● Task requirements
Set down each line from the one containing "scene.collection.objects.link(ob)" to the one containing "what is given", inclusive, exactly as written and with nothing further.

● Record extracts
------------------------------------

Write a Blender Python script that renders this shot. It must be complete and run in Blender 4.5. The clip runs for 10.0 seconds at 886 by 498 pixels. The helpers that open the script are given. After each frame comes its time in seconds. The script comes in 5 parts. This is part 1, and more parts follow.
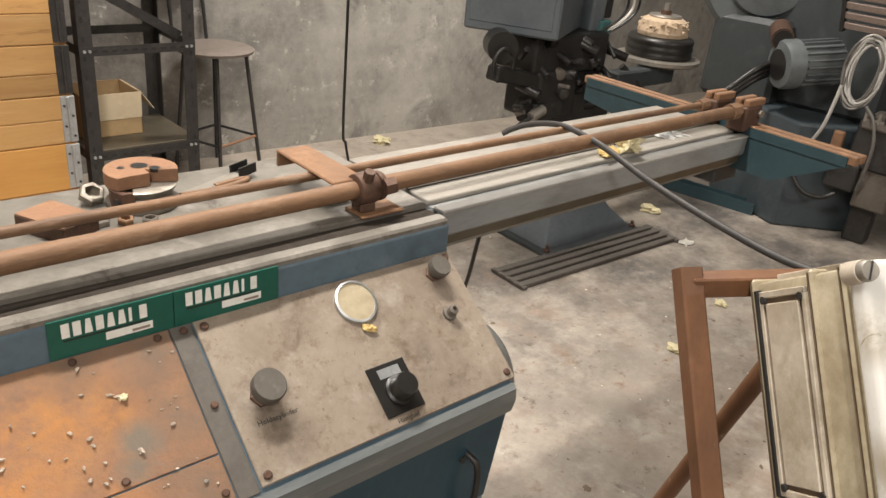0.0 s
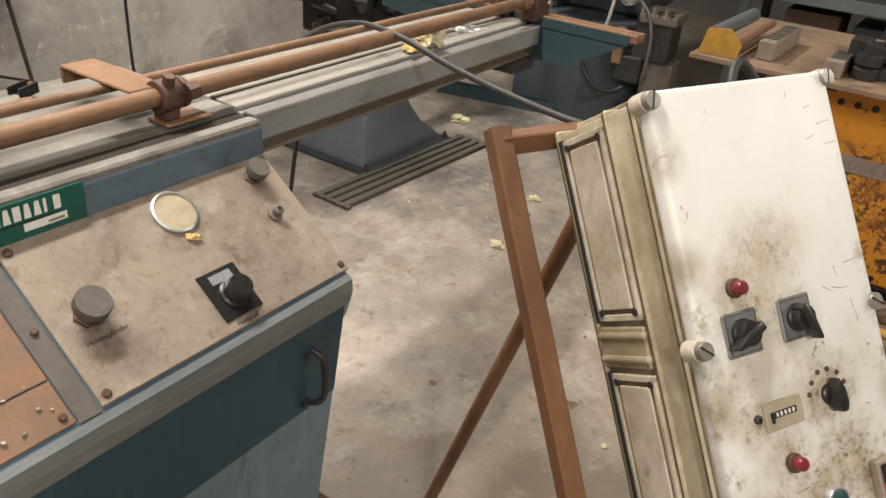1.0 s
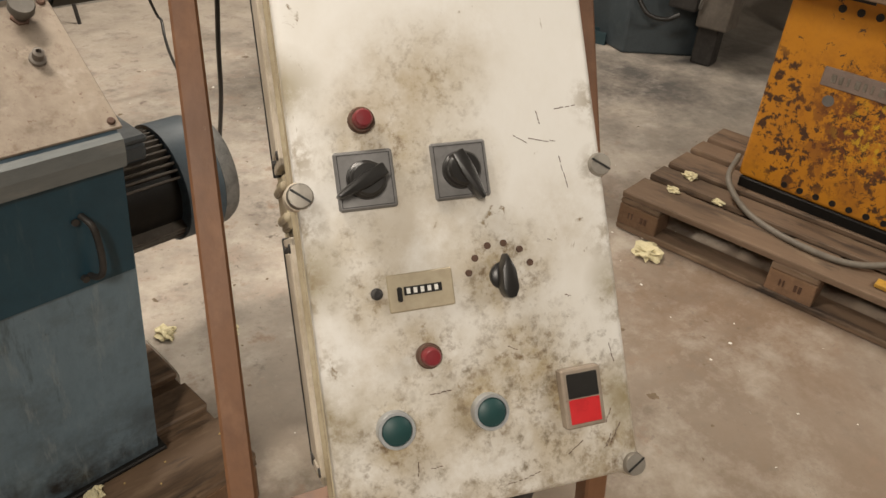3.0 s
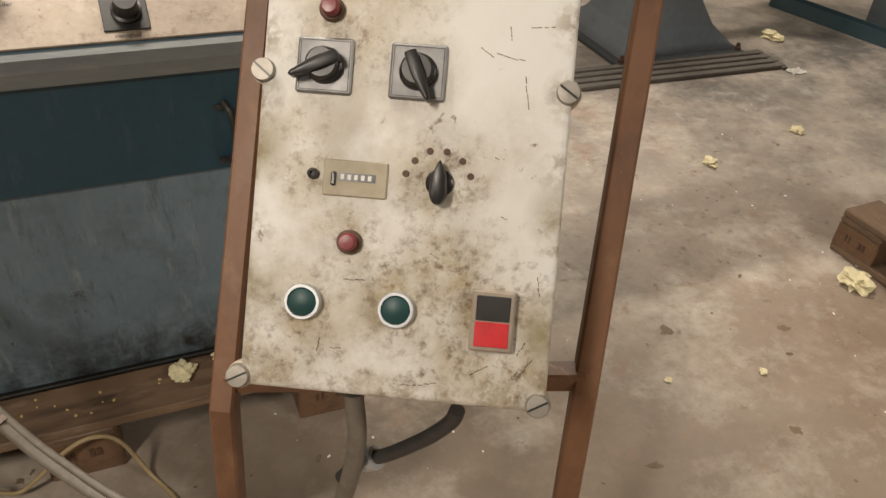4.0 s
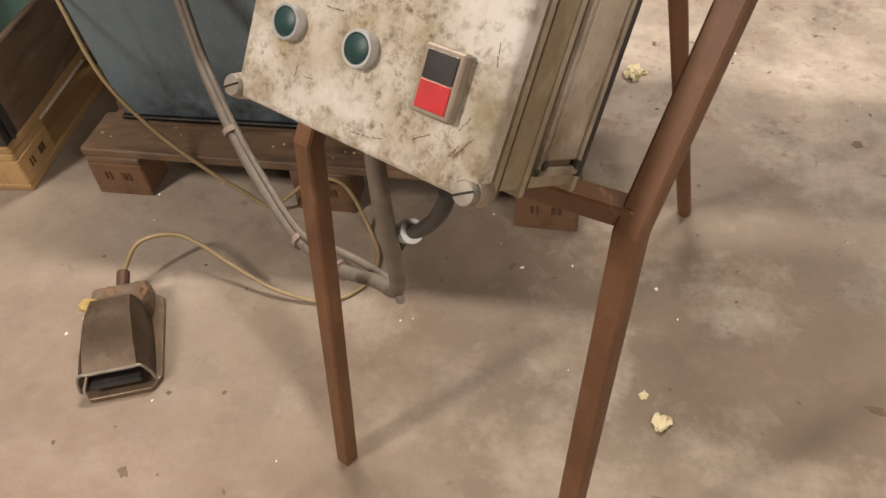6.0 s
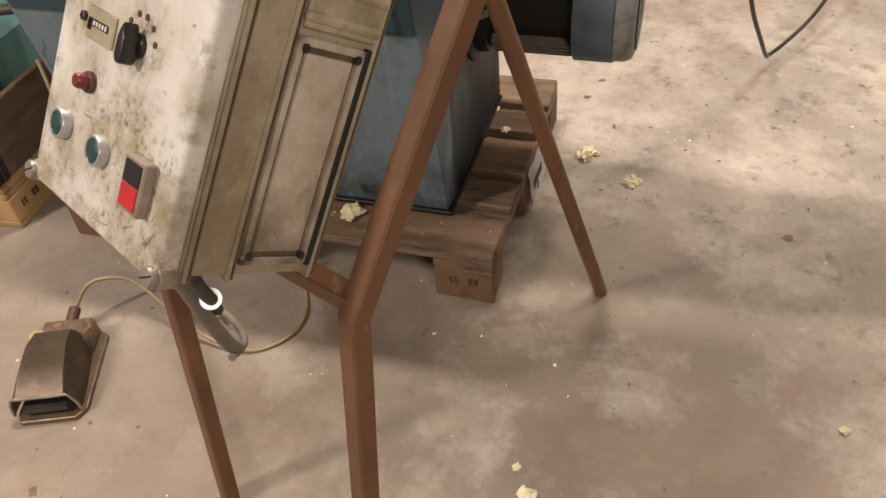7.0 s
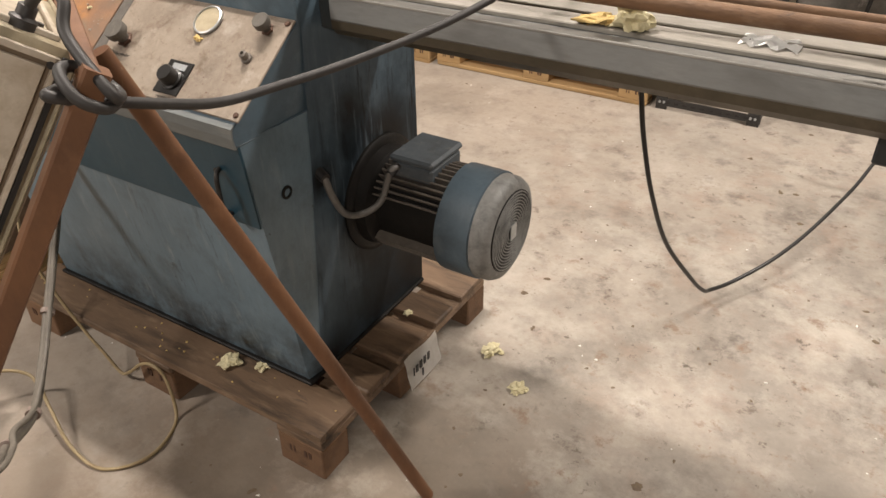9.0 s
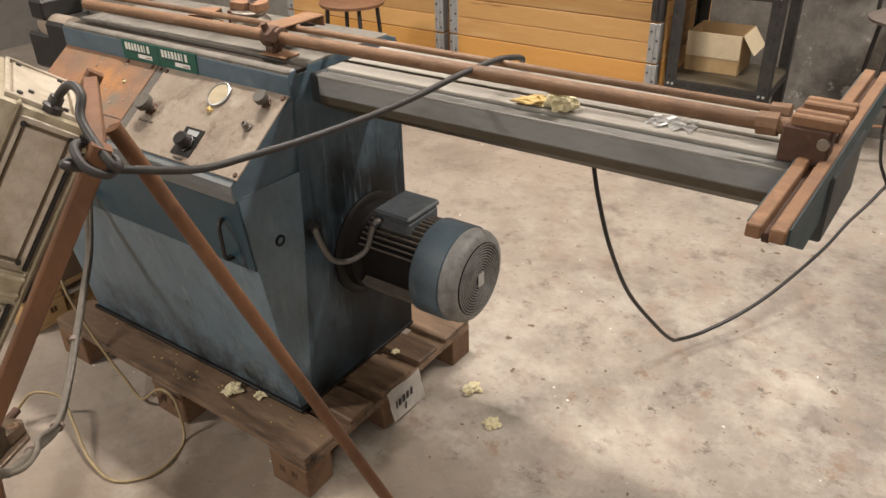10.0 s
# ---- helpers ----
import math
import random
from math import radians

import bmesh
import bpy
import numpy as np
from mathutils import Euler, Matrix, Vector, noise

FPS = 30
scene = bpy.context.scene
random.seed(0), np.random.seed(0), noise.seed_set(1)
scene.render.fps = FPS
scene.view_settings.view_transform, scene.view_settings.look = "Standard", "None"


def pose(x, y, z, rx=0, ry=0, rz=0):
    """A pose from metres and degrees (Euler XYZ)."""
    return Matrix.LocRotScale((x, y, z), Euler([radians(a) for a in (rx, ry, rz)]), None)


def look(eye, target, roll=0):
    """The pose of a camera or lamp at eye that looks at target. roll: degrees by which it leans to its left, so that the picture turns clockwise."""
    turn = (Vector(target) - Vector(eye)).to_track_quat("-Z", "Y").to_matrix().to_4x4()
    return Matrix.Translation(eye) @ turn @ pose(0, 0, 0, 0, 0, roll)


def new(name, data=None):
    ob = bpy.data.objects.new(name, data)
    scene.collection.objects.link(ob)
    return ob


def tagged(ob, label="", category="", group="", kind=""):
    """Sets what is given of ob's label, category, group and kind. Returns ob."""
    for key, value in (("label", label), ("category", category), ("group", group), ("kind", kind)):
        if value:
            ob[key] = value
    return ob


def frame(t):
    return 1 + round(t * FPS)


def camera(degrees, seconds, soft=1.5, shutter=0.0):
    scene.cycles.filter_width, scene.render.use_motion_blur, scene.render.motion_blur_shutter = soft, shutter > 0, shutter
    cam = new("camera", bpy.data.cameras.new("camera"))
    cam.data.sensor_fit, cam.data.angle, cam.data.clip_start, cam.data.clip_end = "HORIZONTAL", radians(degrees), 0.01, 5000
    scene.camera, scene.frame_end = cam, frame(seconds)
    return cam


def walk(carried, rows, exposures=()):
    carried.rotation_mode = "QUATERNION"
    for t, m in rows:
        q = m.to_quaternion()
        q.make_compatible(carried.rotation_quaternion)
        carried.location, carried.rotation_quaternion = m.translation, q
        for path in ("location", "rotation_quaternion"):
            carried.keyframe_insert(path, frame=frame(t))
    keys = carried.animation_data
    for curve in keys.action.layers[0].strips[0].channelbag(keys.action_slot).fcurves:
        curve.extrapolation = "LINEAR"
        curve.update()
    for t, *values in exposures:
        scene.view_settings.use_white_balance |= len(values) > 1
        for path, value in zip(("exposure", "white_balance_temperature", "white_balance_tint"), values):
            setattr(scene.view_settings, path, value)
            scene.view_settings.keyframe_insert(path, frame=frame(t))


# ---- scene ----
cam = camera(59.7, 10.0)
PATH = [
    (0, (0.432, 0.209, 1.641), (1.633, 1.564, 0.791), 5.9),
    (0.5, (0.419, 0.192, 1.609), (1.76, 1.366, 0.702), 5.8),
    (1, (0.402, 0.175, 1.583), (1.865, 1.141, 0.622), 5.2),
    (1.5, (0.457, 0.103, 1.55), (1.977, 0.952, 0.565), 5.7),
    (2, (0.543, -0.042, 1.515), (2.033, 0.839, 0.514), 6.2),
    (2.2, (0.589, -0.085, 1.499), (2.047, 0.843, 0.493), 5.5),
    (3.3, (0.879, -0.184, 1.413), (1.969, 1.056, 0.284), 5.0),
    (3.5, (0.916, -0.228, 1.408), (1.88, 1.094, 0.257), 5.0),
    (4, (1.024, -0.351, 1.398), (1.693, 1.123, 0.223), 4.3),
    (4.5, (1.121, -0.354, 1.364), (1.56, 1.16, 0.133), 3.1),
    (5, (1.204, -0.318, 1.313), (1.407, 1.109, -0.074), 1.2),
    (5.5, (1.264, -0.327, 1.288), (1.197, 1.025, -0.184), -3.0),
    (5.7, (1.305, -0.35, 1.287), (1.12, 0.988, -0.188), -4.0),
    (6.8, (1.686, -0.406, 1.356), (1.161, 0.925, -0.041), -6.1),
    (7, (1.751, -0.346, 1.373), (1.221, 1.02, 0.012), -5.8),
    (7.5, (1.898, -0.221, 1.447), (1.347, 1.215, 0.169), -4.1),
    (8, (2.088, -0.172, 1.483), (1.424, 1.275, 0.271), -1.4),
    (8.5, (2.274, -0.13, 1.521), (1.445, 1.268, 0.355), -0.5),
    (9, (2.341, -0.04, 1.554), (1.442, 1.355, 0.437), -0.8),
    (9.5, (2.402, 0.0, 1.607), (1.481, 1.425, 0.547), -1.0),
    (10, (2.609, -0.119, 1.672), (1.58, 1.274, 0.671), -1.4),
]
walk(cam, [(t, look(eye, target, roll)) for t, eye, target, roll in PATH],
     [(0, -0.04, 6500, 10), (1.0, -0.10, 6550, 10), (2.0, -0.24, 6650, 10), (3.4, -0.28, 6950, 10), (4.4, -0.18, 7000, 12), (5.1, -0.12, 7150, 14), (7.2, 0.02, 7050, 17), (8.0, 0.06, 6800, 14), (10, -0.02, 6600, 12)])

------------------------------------

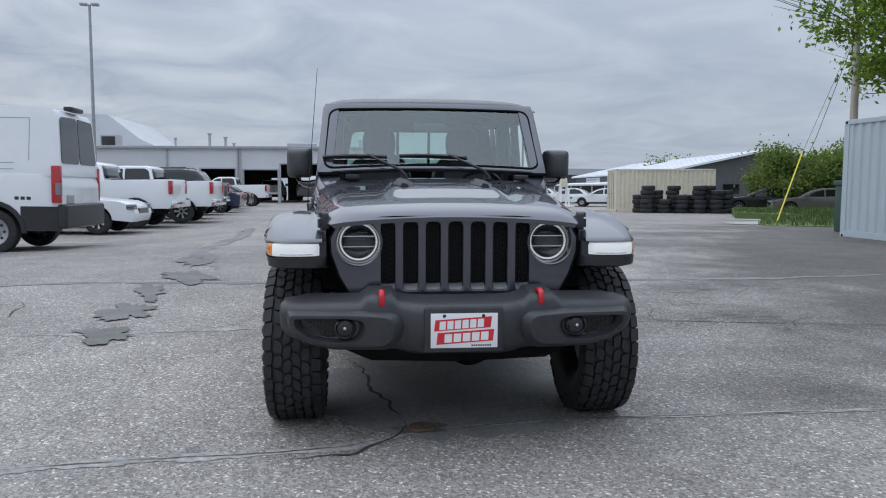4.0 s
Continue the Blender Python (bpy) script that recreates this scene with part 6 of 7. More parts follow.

------------------------------------

● Solution
    scene.collection.objects.link(ob)
    return ob


def tagged(ob, label="", category="", group="", kind=""):
    """Sets what is given of ob's label, category, group and kind. Returns ob."""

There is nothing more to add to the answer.